The change-making problem, also known as minimum coin change problem, addresses the question of finding the minimum number of coins (of certain denominations) that add up to a given amount of money.
The Idea: The central idea is to build a tree BFS style. The root is initially the amount of change, and the child of every node is defined as `parent - denomination`. Since our goal is not only to return the minimum amount of coins possible, but which coins these are, our structure is also going to carry parent nodes from so we backtrack from earlier nodes. I also sorted the denominations in acending order. That way, when the moment a denomination fails to fit the current amount of the change, I know I can ignore the remaining denominations.
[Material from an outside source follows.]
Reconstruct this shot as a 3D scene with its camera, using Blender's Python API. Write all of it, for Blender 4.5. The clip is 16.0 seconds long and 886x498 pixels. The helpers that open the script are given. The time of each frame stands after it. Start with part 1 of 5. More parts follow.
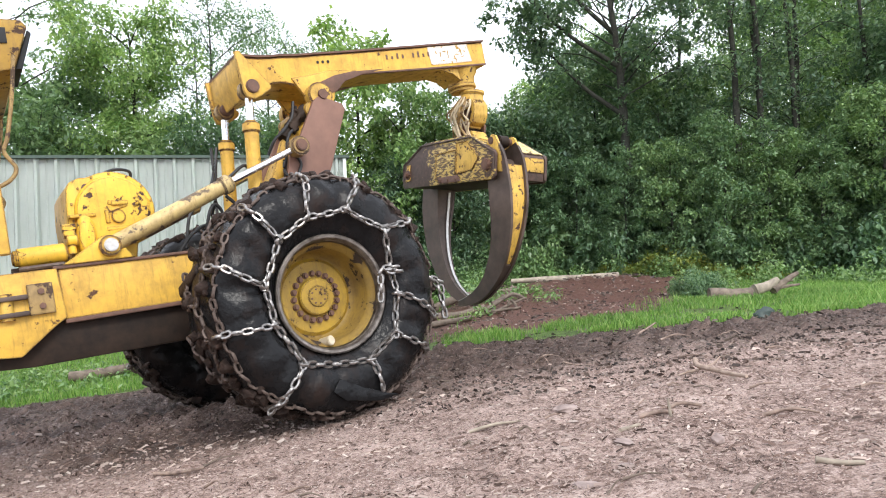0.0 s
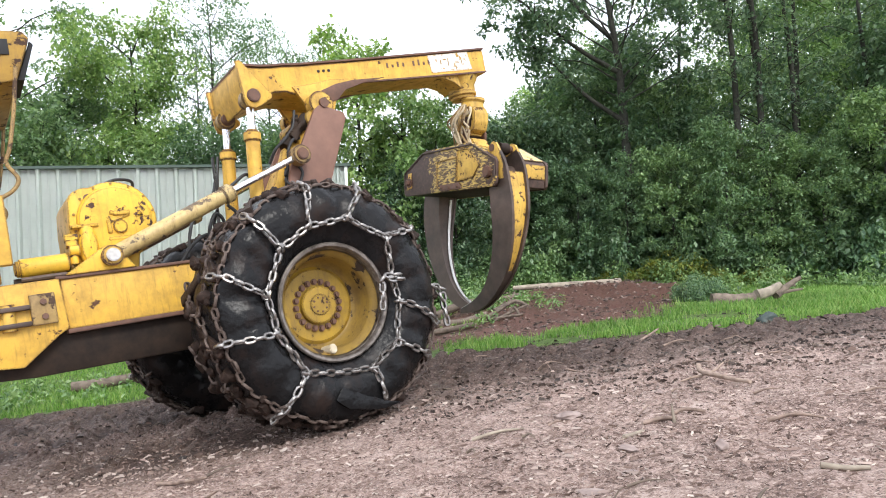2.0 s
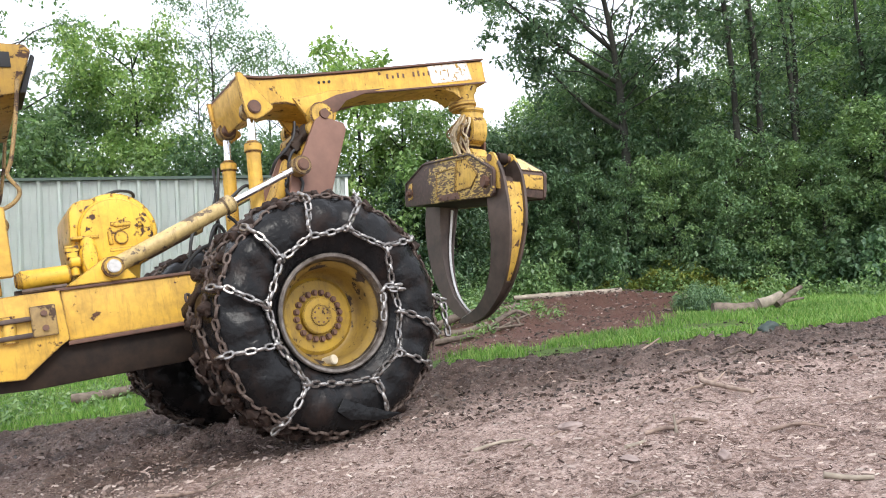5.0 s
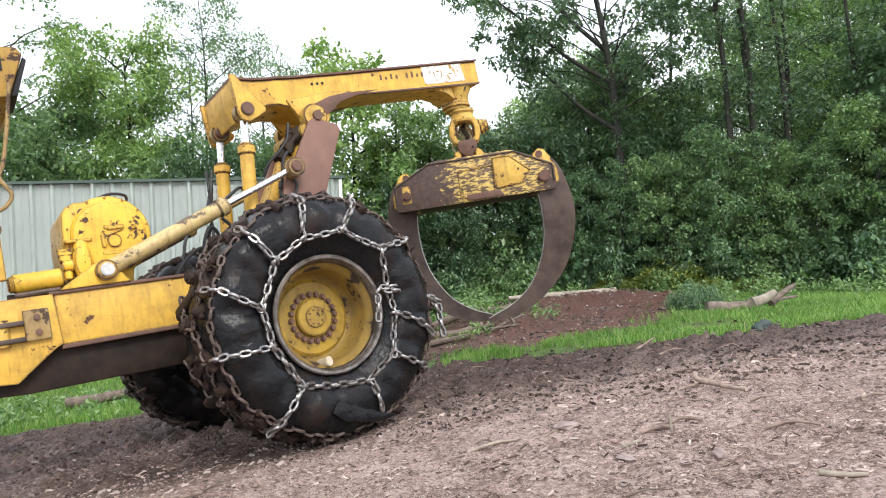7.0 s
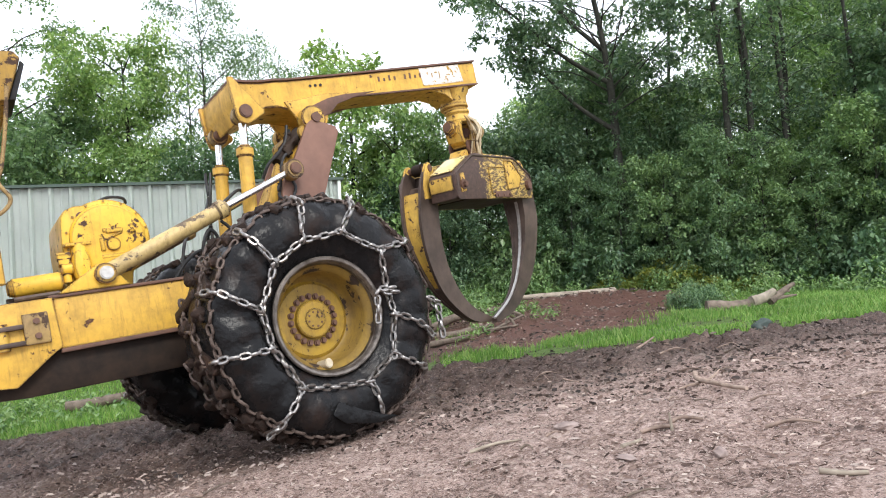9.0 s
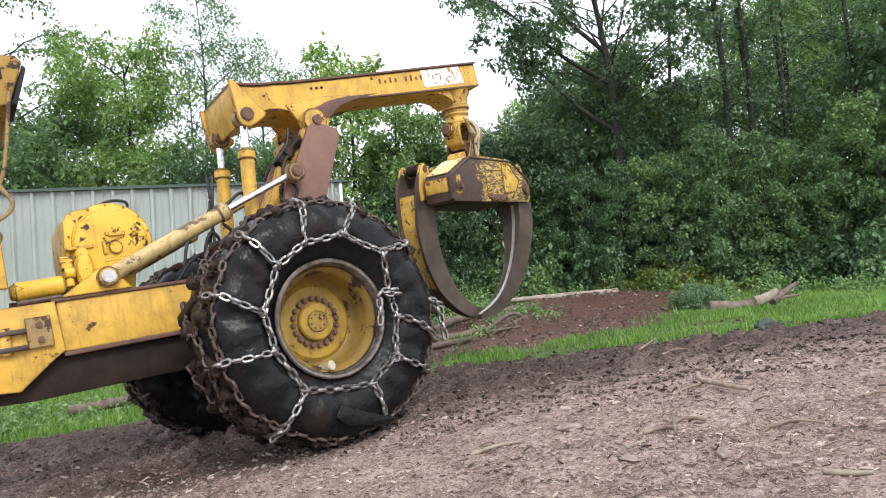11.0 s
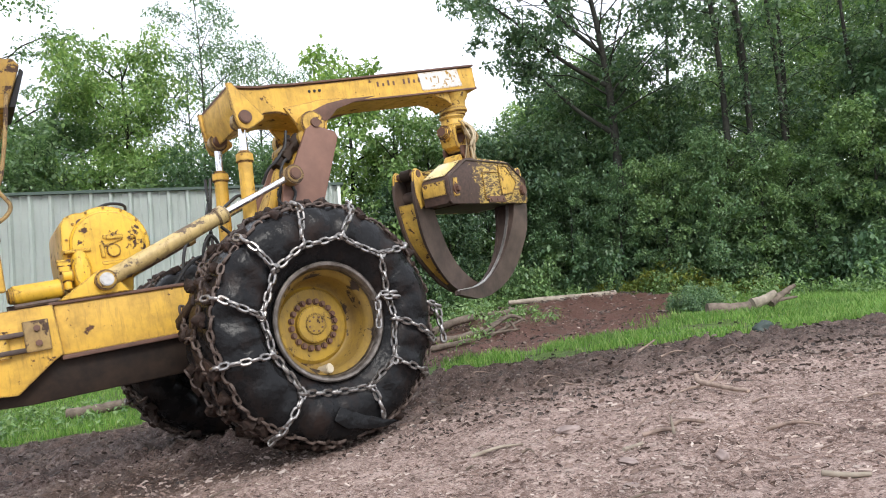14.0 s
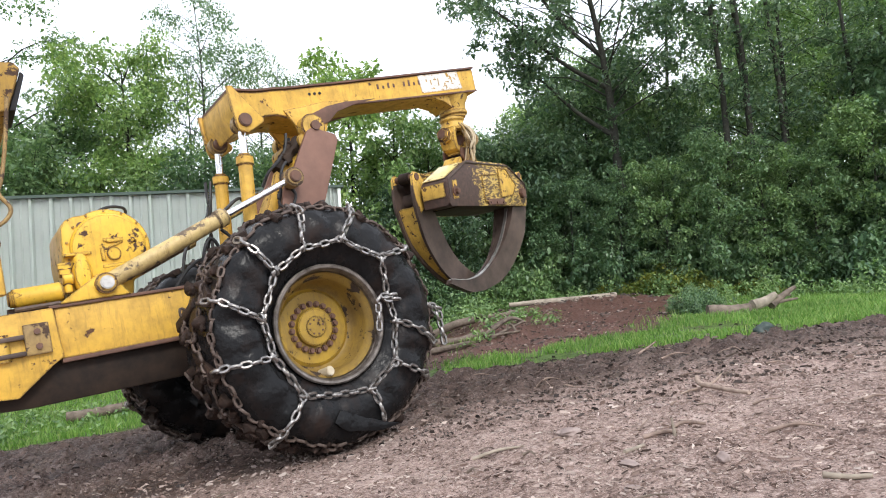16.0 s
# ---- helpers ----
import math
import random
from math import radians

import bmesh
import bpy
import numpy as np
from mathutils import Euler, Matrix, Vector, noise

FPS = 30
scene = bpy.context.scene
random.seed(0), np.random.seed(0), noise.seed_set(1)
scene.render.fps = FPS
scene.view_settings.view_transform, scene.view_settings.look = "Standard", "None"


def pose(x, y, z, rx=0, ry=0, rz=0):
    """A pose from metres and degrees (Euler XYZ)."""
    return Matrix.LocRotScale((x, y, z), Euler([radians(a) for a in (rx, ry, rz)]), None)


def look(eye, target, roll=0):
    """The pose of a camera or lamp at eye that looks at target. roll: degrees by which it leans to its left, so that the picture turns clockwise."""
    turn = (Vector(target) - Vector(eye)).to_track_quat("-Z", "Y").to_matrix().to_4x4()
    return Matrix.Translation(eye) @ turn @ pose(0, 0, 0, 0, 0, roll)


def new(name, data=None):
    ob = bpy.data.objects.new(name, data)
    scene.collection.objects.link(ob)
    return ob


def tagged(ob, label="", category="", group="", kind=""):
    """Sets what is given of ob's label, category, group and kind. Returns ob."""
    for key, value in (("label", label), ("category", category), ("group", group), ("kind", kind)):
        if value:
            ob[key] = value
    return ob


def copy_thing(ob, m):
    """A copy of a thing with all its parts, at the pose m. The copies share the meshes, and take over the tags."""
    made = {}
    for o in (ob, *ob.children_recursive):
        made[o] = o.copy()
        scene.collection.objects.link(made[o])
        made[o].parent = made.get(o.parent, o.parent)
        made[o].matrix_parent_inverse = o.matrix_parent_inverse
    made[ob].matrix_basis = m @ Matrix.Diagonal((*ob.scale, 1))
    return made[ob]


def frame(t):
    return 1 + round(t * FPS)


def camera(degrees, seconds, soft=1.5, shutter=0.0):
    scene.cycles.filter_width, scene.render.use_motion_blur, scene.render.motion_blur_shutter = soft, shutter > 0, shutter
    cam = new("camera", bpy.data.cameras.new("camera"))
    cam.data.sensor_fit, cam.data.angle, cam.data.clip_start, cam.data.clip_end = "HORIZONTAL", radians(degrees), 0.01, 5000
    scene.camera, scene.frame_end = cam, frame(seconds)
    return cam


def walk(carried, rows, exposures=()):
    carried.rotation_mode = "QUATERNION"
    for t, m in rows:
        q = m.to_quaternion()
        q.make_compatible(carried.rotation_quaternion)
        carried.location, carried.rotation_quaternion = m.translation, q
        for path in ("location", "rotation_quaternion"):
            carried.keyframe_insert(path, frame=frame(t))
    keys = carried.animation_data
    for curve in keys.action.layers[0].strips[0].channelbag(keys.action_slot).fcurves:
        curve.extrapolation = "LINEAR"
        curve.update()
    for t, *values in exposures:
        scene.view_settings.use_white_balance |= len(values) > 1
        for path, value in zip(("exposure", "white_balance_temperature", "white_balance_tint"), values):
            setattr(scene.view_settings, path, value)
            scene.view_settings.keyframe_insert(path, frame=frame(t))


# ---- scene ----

# ---- camera and its way: it stands in one spot, held by hand, and tilts a little ----
EYE = 1.35
cam = camera(63.78, 16.0, soft=1.05, shutter=0.4)
walk(cam, [
    (0, pose(0, 0, EYE, 90.034, 1.958, 0.319)),
    (0.5, pose(0, 0, EYE, 90.209, 2.161, 0.337)),
    (1, pose(0, 0, EYE, 90.495, 2.254, 0.468)),
    (1.5, pose(0, 0, EYE, 90.628, 2.281, 0.536)),
    (2, pose(0, 0, EYE, 90.634, 2.387, 0.460)),
    (2.5, pose(0, 0, EYE, 90.701, 2.481, 0.406)),
    (3, pose(0, 0, EYE, 90.892, 2.413, 0.516)),
    (3.5, pose(0, 0, EYE, 91.051, 2.365, 0.570)),
    (4, pose(0, 0, EYE, 91.230, 2.424, 0.563)),
    (6.5, pose(0, 0, EYE, 91.521, 2.951, 0.245)),
    (7, pose(0, 0, EYE, 91.502, 2.999, 0.079)),
    (7.5, pose(0, 0, EYE, 91.653, 2.875, 0.111)),
    (8, pose(0, 0, EYE, 91.788, 2.959, 0.198)),
    (8.5, pose(0, 0, EYE, 91.756, 3.086, 0.185)),
    (9, pose(0, 0, EYE, 91.579, 3.393, 0.027)),
    (11.5, pose(0, 0, EYE, 91.760, 3.697, 0.197)),
    (12, pose(0, 0, EYE, 91.820, 3.537, 0.124)),
    (12.5, pose(0, 0, EYE, 92.052, 3.638, 0.262)),
    (13, pose(0, 0, EYE, 92.143, 3.644, 0.319)),
    (13.5, pose(0, 0, EYE, 92.015, 3.797, 0.206)),
    (14, pose(0, 0, EYE, 91.928, 3.793, 0.048)),
    (14.5, pose(0, 0, EYE, 92.091, 3.766, 0.204)),
    (15, pose(0, 0, EYE, 92.265, 3.772, 0.360)),
    (15.5, pose(0, 0, EYE, 92.148, 3.943, 0.208)),
    (16, pose(0, 0, EYE, 92.118, 3.908, 0.075)),
], exposures=[(0.0, 0.82), (4.0, 0.77), (9.0, 0.69), (12.5, 0.53), (16.0, 0.59)])

# ---- light: a bright overcast sky and a weak broad sun ----
SUN_HEIGHT, SUN_TURN = 58, 150
world = bpy.data.worlds.new("overcast_sky")
scene.world = world
world.use_nodes = True
wn = world.node_tree
sky = wn.nodes.new("ShaderNodeTexSky")
sky.sky_type, sky.sun_disc = "NISHITA", False
sky.sun_elevation, sky.sun_rotation = radians(SUN_HEIGHT), radians(SUN_TURN)
sky.air_density, sky.dust_density = 1.5, 4.0
cover = wn.nodes.new("ShaderNodeMix")
cover.data_type = "RGBA"
cover.inputs["Factor"].default_value = 0.88
dim = wn.nodes.new("ShaderNodeVectorMath")
dim.operation = "SCALE"
dim.inputs["Scale"].default_value = 0.11
wn.links.new(sky.outputs[0], dim.inputs[0])
wn.links.new(dim.outputs[0], cover.inputs["A"])
cover.inputs["B"].default_value = (1.24, 1.30, 1.45, 1)
back = wn.nodes["Background"]
wn.links.new(cover.outputs["Result"], back.inputs["Color"])
back.inputs["Strength"].default_value = 1.0
sun_data = bpy.data.lights.new("sun", "SUN")
sun_data.energy, sun_data.angle, sun_data.color = 1.4, radians(16), (1.0, 0.97, 0.92)
sun = new("sun", sun_data)
# the sun stands behind the camera, to its right
sun.matrix_world = look((6, -7, 14), (0, 6, 0))

# ---- materials ----
def material(name):
    m = bpy.data.materials.new(name)
    m.use_nodes = True
    nt = m.node_tree
    return m, nt, nt.nodes["Principled BSDF"]


def tex_noise(nt, scale, detail=4.0, rough=0.55, vec=None, kind="Object"):
    n = nt.nodes.new("ShaderNodeTexNoise")
    n.inputs["Scale"].default_value, n.inputs["Detail"].default_value, n.inputs["Roughness"].default_value = scale, detail, rough
    if vec is None:
        c = nt.nodes.new("ShaderNodeTexCoord")
        vec = c.outputs[kind]
    nt.links.new(vec, n.inputs["Vector"])
    return n.outputs["Fac"]


def ramp(nt, fac, stops):
    r = nt.nodes.new("ShaderNodeValToRGB")
    e = r.color_ramp.elements
    while len(e) < len(stops):
        e.new(0.5)
    for k, (p, c) in zip(e, stops):
        k.position = p
        k.color = (*c, 1) if len(c) == 3 else c
    nt.links.new(fac, r.inputs[0])
    return r.outputs[0]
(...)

Complexity: ?
struct Coin_Node {
Coin_Node(const int r)
: remainder(r), parent(nullptr) {}
Coin_Node(const int r, Coin_Node *p)
: remainder(r), parent(p) {}
const int remainder;
Coin_Node *parent;
vector<Coin_Node*> children;
};
vector<int> reach_root_get_coins(Coin_Node* bottom) {
Coin_Node *iter = bottom;
if (!iter) return {};
vector<int> change;
int prev = iter->remainder;
iter = iter->parent;
while (iter) {
int cur = iter->remainder;
change.push_back(cur - prev);
prev = cur;
iter = iter->parent;
}
return change;
}
// this algorithm assumes that it is possible
// to return the requested change with the denominatins
// e.g. change can be completely factored by denominations
vector<int> min_coins_dp(vector<int> &denom, int change) {
if (denom.empty() || change == 0) return {};
sort(denom.begin(), denom.end());
queue<Coin_Node*> q;
Coin_Node *root = new Coin_Node(change);
q.push(root);
while (!q.empty()) {
Coin_Node *parent = q.front();
q.pop();
if (parent->remainder == 0)
return reach_root_get_coins(parent);
for (int type : denom) {
int remainder = parent->remainder - type;
if (remainder >= 0) {
Coin_Node *next = new Coin_Node(remainder, parent);
parent->children.push_back(next);
q.push(next);
}
else break;
}
}
}
Testing:
template<typename T>
inline void printnl(vector<T> &stuffs) {
for (auto i : stuffs) cout << i << " "; cout << endl;
}
int main()
{
/* DP */
printnl(min_coins_dp(vector<int>({ 1,5,10,25 }), 45)); // 25 10 10
printnl(min_coins_dp(vector<int>({ 1,10,25 }), 30)); // 10 10 10
printnl(min_coins_dp(vector<int>({ 10,25 }), 60)); // 25 25 10
printnl(min_coins_dp(vector<int>({ 1,5,10,25,31,212,312,3,21,32 }), 45)); // 32 10 3
printnl(min_coins_dp(vector<int>({ 1,5,10,25 }), 31)); // 25 5 1
printnl(min_coins_dp(vector<int>({ 1,5,10,25,31,212,312,3,21,32 }), 99)); // 32 32 32 3
}